Già nell’enciclica Fratelli tutti, firmata il 3 ottobre 2020, il pontefice ha scritto “Sogniamo come un’unica umanità, come viandanti fatti della stessa carne umana, come figli di questa stessa terra che ospita tutti noi, ciascuno con la ricchezza della sua fede o delle sue convinzioni, ciascuno con la propria voce, tutti fratelli!” (FT, 8). Alla radice di tutto c’è Gesù, colui che si fa fratello, si fa il primo passo e si fa prossimo all’altro, come ce lo descrive il racconto del Buon Samaritano (Lc 10,25-37).

 

Mi estraneo dall’altro

L’altro non è un estraneo, ma sono io che mi estraneo dall’altro.

La persona che troviamo lungo la strada—sdraiato, non ha fissa dimora, che è marginato—non è un estraneo a me, ma sono io che mi faccio estraneo a lui. Un estraneo sulla strada è colui che viene accanto, che la troviamo e non la conosciamo. Cosa dobbiamo fare? Come la vediamo?

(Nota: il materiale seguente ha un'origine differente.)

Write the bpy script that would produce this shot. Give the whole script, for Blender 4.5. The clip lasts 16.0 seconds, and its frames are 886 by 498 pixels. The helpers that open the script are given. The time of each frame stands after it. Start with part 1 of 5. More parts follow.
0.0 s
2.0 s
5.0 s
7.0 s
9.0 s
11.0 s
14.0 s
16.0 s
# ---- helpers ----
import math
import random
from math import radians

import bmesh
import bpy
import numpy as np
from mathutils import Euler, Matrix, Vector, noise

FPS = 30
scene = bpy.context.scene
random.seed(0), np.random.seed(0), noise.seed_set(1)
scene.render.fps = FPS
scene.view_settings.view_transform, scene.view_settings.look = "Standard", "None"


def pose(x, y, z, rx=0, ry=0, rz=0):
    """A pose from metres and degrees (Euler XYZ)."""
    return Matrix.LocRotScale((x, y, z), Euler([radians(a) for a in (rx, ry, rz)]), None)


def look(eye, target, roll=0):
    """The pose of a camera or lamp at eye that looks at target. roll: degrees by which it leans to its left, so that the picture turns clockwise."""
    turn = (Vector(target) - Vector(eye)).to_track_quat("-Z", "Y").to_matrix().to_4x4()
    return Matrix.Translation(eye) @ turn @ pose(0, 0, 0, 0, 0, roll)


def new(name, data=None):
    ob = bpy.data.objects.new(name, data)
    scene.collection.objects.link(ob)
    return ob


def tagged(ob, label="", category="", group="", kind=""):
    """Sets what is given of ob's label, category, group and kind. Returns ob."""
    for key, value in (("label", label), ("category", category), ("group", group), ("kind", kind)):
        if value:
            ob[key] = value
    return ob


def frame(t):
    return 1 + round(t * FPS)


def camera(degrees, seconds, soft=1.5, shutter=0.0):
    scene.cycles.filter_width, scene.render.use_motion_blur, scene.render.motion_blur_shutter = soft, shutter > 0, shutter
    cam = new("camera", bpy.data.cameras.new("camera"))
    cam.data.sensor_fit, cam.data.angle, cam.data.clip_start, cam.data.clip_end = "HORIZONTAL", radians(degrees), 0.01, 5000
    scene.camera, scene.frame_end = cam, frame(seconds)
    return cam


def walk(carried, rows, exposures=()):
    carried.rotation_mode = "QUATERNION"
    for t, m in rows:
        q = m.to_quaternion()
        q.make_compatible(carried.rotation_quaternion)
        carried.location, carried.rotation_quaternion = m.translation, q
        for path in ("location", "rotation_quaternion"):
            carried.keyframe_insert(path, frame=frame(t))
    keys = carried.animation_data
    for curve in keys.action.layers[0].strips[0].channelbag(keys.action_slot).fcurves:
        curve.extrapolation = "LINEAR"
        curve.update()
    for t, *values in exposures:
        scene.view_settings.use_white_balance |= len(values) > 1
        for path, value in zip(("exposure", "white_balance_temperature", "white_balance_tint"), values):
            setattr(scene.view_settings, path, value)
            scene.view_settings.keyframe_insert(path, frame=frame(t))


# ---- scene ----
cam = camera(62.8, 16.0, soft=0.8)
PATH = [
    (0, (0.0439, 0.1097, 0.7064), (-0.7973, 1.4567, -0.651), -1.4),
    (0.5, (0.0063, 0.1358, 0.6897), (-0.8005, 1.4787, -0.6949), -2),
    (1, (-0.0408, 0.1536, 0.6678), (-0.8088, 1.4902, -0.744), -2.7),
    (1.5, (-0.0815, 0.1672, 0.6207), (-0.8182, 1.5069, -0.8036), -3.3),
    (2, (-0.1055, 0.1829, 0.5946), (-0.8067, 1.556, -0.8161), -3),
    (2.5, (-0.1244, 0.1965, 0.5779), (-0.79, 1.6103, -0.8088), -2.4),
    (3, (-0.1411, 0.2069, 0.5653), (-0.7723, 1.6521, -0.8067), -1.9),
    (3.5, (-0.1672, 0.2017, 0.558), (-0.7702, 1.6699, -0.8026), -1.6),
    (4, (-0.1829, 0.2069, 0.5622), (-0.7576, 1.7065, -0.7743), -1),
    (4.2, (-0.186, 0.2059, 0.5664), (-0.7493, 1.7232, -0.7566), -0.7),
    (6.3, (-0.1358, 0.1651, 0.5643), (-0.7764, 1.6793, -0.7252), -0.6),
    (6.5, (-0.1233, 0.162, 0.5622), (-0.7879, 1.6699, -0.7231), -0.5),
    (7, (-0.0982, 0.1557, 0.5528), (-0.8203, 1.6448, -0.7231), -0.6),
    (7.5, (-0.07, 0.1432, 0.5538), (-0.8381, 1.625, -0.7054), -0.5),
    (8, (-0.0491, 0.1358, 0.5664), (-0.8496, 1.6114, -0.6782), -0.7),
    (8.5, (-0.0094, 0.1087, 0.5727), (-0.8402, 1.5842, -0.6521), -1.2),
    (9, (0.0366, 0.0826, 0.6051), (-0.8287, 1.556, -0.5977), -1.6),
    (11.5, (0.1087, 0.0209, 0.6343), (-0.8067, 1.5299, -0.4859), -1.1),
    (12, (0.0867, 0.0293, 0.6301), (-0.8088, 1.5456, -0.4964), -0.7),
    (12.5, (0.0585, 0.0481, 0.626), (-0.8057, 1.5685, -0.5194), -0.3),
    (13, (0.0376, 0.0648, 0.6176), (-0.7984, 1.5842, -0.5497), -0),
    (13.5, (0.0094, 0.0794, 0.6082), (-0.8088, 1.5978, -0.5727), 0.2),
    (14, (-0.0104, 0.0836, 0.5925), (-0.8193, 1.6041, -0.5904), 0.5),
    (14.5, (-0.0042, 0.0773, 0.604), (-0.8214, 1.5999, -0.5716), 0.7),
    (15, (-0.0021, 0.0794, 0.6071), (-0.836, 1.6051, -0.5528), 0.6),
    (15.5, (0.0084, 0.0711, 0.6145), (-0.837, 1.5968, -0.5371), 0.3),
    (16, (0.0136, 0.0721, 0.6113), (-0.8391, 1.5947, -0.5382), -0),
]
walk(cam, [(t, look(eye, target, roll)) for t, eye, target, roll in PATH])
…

Gesù ci dice che è il prossimo; non è qualcuno altro. è la persona che incontri.  

Siamo tutti fratelli, quindi ci possiamo avvicinare. Dobbiamo essere custodi dei nostri fratelli.

Parlando di Abele e Caino, i due fratelli, in cui poi Caino risponde alla voce di Dio dicendo “sono io forse il custode di mio fratello”. Dio dice, “Sì, certo!” Non puoi estraniarti di questo. Abbiamo accettato di essere custodi della natura (ecologia)/del nostro mondo ma in modo particolare dobbiamo essere custodi del nostro fratello.

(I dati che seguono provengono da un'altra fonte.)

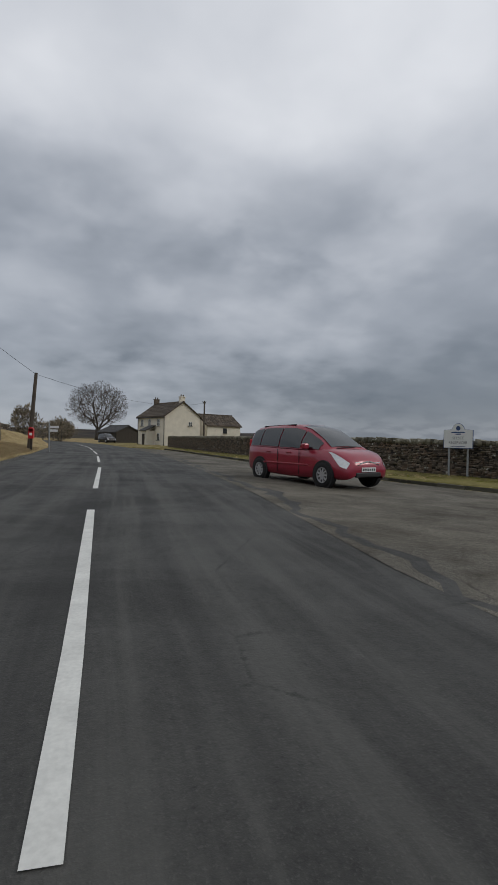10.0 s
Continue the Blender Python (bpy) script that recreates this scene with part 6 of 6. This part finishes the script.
    rough = 0.16 * np.sin(ys * 0.9) * np.sin(ys * 0.31) + 0.09 * np.sin(ys * 3.3) + 0.06 * np.sin(ys * 8.1)
    inner = curve_at(((82, -3.7), (96, -2.5), (106, -2.4), (116, -2.7), (128, -2.9), (130.4, -3.22), (134, -3.55), (139.7, -4.1), (155, -5.5), (158, -6.0)), ys) + rough
    outer = curve_at(ROAD_L, ys) + 0.02 + 0.5 * rough
    ribbon("gravel_edge", np.stack([inner, ys, 0 * ys - 0.012], 1), np.stack([np.minimum(outer, inner - 0.05), ys, 0 * ys + 0.03], 1), GRAVEL, "grey gravel and mud washed over the road edge", "gravel", 5)
    # loose stones at the ragged road edge
    rr = np.random.default_rng(15)
    out = []
    while len(out) < 6500:
        y = rr.uniform(88, 156) if rr.random() < 0.5 else rr.uniform(127, 141)
        a, c = np.interp(y, ys, outer), np.interp(y, ys, inner)
        u = rr.beta(1.6, 1.4)
        x = a + (c - a) * u + rr.normal(0, 0.12)
        s = rr.uniform(0.006, 0.017) * (1.8 if rr.random() < 0.04 else 1)
        out.append((BOX + rr.uniform(-0.22, 0.22, BOX.shape)) * s * (1.3, 1, 0.7) + (x, y, 0.05 * max(0, 1 - u) + s * 0.2 + 0.004))
    for _ in range(600):
        x = rr.uniform(36, 60)
        d = rr.choice((-1, 1)) * rr.uniform(1.6, 2.5)
        sl = np.interp(x, LANE_XY[:, 0], np.gradient(LANE_XY[:, 1], LANE_XY[:, 0]))
        y = np.interp(x, LANE_XY[:, 0], LANE_XY[:, 1]) - d * math.sqrt(1 + sl * sl)
        s = rr.uniform(0.005, 0.018)
        out.append((BOX + rr.uniform(-0.2, 0.2, BOX.shape)) * s + (x, y, rz_at(x, y) + s * 0.3))
    tagged(join_solids("loose_grit", GRIT, np.array(out), BOXF), "loose stones at the road edge", "grit", kind="stuff")


house()
people_carrier(4.85, 141.75, 158, CARPAINT, "dark red people carrier parked in the layby")
people_carrier(-5.2, 224.0, 150, DARKPAINT, "dark car parked by the sheds", False)
build_trees()
build_far()
build_grass()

Tramite la parabola del Buon Samaritano il Signore ci invita a riscrivere i comandamenti.

Se prima i comandamenti suonavano “Ama Dio e non fare il male”, adesso, invece, attraverso questa parabola “Fai il bene, ama il fratello e quindi amerai Dio”.

Ci allarga il concetto del prossimo: non è colui della mia famiglia né della mia tribù o nazione, ma, come dice Gesù, “ama anche il tuo nemico”. È la novità del nuovo testamento.

La persona che poteva essere il nemico è colui che devo amare ancora di più.

Ama il prossimo e odia il nemico che era la legge di Israele, o quello che sta rivenendo tante volte nella nostra società “ama il tuo connazionale, odia lo straniero” o quello che si dice spesso “American first”, “prima gli italiani” vuol dire che si è ancora nell’Antico testamento.

Col il nuovo si progetta una nuova società in cui conclude Gesù facendo una domanda “chi si è fatto prossimo di questa persona che si trovava lungo la strada abbandonato”.

Non ci sono scuse per farsi vicini.

Presenta i due personaggi: il levita, il sacerdote. Loro seguivano la legge.

Non potevano avvicinarsi e toccare la persona moribonda, altrimenti sarebbero andati subito in quarantena; non avrebbero potuto officiare al tempio, avrebbero dovuto fare una settimana di purificazione.

Tra scegliere la persona abbandonata sulla strada o l’officio religioso nel tempio hanno fatto una scelta: hanno scelto Dio però hanno abbandonato il fratello. Gesù invece dice che se vuoi scegliere Dio devi accudire il fratello.

Siamo corresponsabili degli uni degli altri. Non possiamo amare Dio senza amare il fratello. Il fratello è colui che a cui noi dobbiamo farci prossimo. Non aspettare che lui venga da noi, ma siamo noi ad andare da lui.

Fare attenzione a non essere ipocriti come quel sacerdote, quel levita che in buona fede sono passati oltre; perché avevano altri interessi.

Il vero interesso, invece, è l’uomo: è l’uomo vivente.